Можно было бы остановиться на этой детали, характеризующей быт полицейских камер, в которых агенты совместно с преступниками предавались Бахусу, но спешим отметить, что, несмотря на свою находчивость, Горский был вторично пойман и на допросе показал, что находился в числе мятежников, взят был с оружием в руках и отправлен в Георгиевскую крепость на Кавказ, с которой расстался по собственному желанию в октябре 1831 года вместе с двумя товарищами Станкевичем и Матусевичем. Пользуясь помощью волынских поляков, к которым они сумели добраться, и получив фальшивые паспорта, они переехали в Виленскую губернию, где скрывались у знакомых помещиков, а оттуда отправились на поиски счастья в Петербург. «18 мая, — доносил обер-полицмейстер Кокошкин, — прибыли в сию столицу и остановились в гостинице „Лондон“, а на другой день отправились за город на 4-ю версту, в трактир „Марьина Роща“, где Горский сделался крайне пьян, товарищи же его похитили у него вид и деньги и скрылись, а он, Горский, возвратился в сию столицу и, как выше сказано, явился ко мне для испрошения вида».

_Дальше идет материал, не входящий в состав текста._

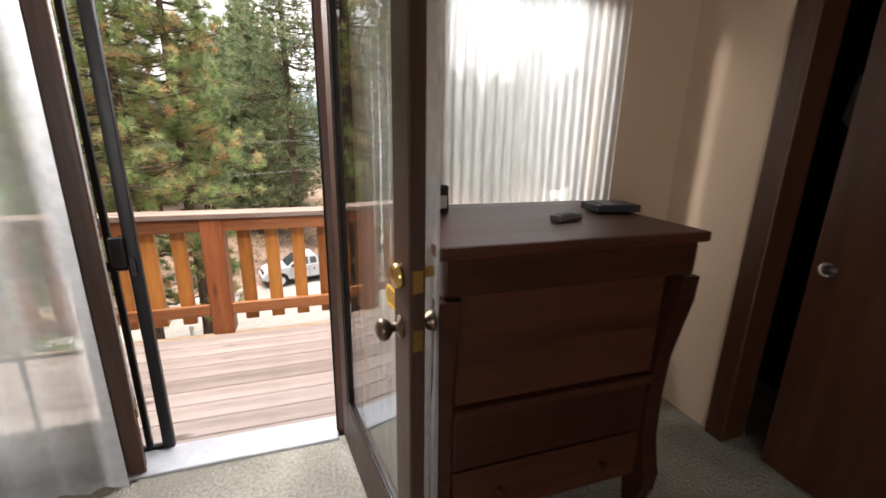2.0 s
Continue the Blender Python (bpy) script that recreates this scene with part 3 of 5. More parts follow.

При всей своей неправдоподобности история эта рассказана, по-видимому, человеком неглупым и построена очень целесообразно. Горский приплел к своему повествованию много имен, сделал какие-то туманные указания на связи с зарубежными поляками, и всего этого было довольно, чтобы надолго заинтересовать своей особой власти. В дальнейших своих показаниях он кое-что изменил, многое развил, и из его слов стало очевидно, что в самом Петербурге существует большое тайное гнездо заговорщиков.
Так как розыски полиции не приводили ни к каким результатам, Горский стал добиваться освобождения, уверяя, что без его помощи никаких успехов в этом деле не будет достигнуто. Пока начальство размышляло, возможно ли удовлетворить его просьбу и как бы выудить от него побольше разоблачений, петербургский военный губернатор граф Эссен донес о следующих необычайных происшествиях.
22 июня 1834 года к исправляющему должность обер-полицмейстера полковнику Дершау явился подполковник Шервуд-Верный и принес ему жалобу на надзирателя тюрьмы, отказавшего ему в разрешении видеться с заключенным Горским. Можно думать, что обычно Шервуд не встречал препятствий в исполнении подобных желаний, но на этот раз (было ли то в связи с дискредитированием его по делу Баташева?) его запросили, на основании каких директив он действует. На вопрос этот он ответил фигурой умолчания, и Дершау отказался выдать ему пропуск. На следующий день Шервуд прислал в тюрьму своего слугу с секретным письмом на имя одного из арестованных, куда были вложены вопросные пункты на польском языке для Горского.
Ответ последнего был перехвачен и доставлен в III Отделение. Шервуд собирался, очевидно, предпринять самостоятельное следствие и, быть может, создать себе на польских делах новый триумф и придать свежий блеск своему декабрьскому венку, лавры которого уже заметно выцвели. В таком духе были составлены его вопросы, и Горский в ответе своем «просил господина полковника милости принять его под свое покровительство». «Клянусь Вам, — заканчивал он свое показание, — что буду верным, и мы выкореним все злые намерения, какие бы ни были, польского народа, желая быть всегда верным милостивому монарху. Возьмите меня, полковник, секретно к себе и будьте уверены, что я сделаю большие услуги отечеству».